* **YOUR INSTRUCTIONS**
Please take the entries below from the first line through the line containing "0.058, 0.043), 0.5)" and repeat them exactly, leaving out everything after.

* **Saved data entries**
•••

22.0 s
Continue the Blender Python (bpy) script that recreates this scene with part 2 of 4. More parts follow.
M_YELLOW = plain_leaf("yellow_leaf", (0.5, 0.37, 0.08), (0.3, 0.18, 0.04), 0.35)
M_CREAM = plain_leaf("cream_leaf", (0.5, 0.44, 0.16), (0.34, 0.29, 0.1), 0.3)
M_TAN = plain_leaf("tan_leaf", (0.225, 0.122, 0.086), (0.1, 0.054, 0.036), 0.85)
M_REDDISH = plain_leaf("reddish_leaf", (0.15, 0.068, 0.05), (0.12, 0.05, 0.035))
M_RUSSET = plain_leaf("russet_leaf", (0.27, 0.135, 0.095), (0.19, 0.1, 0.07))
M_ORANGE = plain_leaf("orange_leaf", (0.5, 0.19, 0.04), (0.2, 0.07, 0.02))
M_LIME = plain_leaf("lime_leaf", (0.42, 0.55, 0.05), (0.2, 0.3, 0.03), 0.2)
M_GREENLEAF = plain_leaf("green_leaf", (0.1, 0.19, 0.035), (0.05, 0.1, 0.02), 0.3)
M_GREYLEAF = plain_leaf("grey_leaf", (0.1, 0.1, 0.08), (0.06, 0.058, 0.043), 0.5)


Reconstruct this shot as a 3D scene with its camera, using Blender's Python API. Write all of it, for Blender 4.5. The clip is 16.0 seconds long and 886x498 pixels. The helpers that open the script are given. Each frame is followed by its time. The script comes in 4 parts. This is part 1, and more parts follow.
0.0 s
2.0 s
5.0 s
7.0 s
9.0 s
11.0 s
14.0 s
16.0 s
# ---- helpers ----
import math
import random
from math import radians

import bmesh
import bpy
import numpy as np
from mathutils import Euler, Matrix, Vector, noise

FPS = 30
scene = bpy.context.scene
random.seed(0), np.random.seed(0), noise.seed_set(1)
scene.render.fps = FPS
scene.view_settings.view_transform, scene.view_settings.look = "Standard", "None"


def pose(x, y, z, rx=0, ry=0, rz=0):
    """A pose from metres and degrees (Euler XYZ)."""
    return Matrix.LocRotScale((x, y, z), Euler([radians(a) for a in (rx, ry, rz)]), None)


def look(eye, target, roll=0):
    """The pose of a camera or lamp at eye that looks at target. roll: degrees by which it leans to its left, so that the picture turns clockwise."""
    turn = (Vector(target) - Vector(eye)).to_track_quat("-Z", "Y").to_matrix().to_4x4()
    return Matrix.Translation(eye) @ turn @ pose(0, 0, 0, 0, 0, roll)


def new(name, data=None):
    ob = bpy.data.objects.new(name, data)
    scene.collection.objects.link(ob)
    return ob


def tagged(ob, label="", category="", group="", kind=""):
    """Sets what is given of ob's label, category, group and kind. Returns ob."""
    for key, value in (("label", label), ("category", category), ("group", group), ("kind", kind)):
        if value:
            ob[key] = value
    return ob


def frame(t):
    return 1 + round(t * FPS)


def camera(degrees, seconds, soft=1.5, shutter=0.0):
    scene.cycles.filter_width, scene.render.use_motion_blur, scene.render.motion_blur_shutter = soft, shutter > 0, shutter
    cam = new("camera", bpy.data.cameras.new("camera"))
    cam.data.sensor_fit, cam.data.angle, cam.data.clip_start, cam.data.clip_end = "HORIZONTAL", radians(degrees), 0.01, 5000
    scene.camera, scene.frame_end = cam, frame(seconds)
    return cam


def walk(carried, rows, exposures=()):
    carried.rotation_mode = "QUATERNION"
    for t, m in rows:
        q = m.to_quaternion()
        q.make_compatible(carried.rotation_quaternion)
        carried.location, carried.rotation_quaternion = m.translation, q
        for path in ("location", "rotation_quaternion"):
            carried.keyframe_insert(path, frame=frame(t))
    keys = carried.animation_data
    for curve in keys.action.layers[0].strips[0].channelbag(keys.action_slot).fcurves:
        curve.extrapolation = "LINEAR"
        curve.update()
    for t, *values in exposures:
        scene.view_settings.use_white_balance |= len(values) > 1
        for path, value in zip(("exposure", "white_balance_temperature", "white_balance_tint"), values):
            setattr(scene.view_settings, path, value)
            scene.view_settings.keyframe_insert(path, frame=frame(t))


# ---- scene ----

•••

* **SOLUTION BELOW**
22.0 s
Continue the Blender Python (bpy) script that recreates this scene with part 2 of 4. More parts follow.
M_YELLOW = plain_leaf("yellow_leaf", (0.5, 0.37, 0.08), (0.3, 0.18, 0.04), 0.35)
M_CREAM = plain_leaf("cream_leaf", (0.5, 0.44, 0.16), (0.34, 0.29, 0.1), 0.3)
M_TAN = plain_leaf("tan_leaf", (0.225, 0.122, 0.086), (0.1, 0.054, 0.036), 0.85)
M_REDDISH = plain_leaf("reddish_leaf", (0.15, 0.068, 0.05), (0.12, 0.05, 0.035))
M_RUSSET = plain_leaf("russet_leaf", (0.27, 0.135, 0.095), (0.19, 0.1, 0.07))
M_ORANGE = plain_leaf("orange_leaf", (0.5, 0.19, 0.04), (0.2, 0.07, 0.02))
M_LIME = plain_leaf("lime_leaf", (0.42, 0.55, 0.05), (0.2, 0.3, 0.03), 0.2)
M_GREENLEAF = plain_leaf("green_leaf", (0.1, 0.19, 0.035), (0.05, 0.1, 0.02), 0.3)
M_GREYLEAF = plain_leaf("grey_leaf", (0.1, 0.1, 0.08), (0.06, 0.058, 0.043), 0.5)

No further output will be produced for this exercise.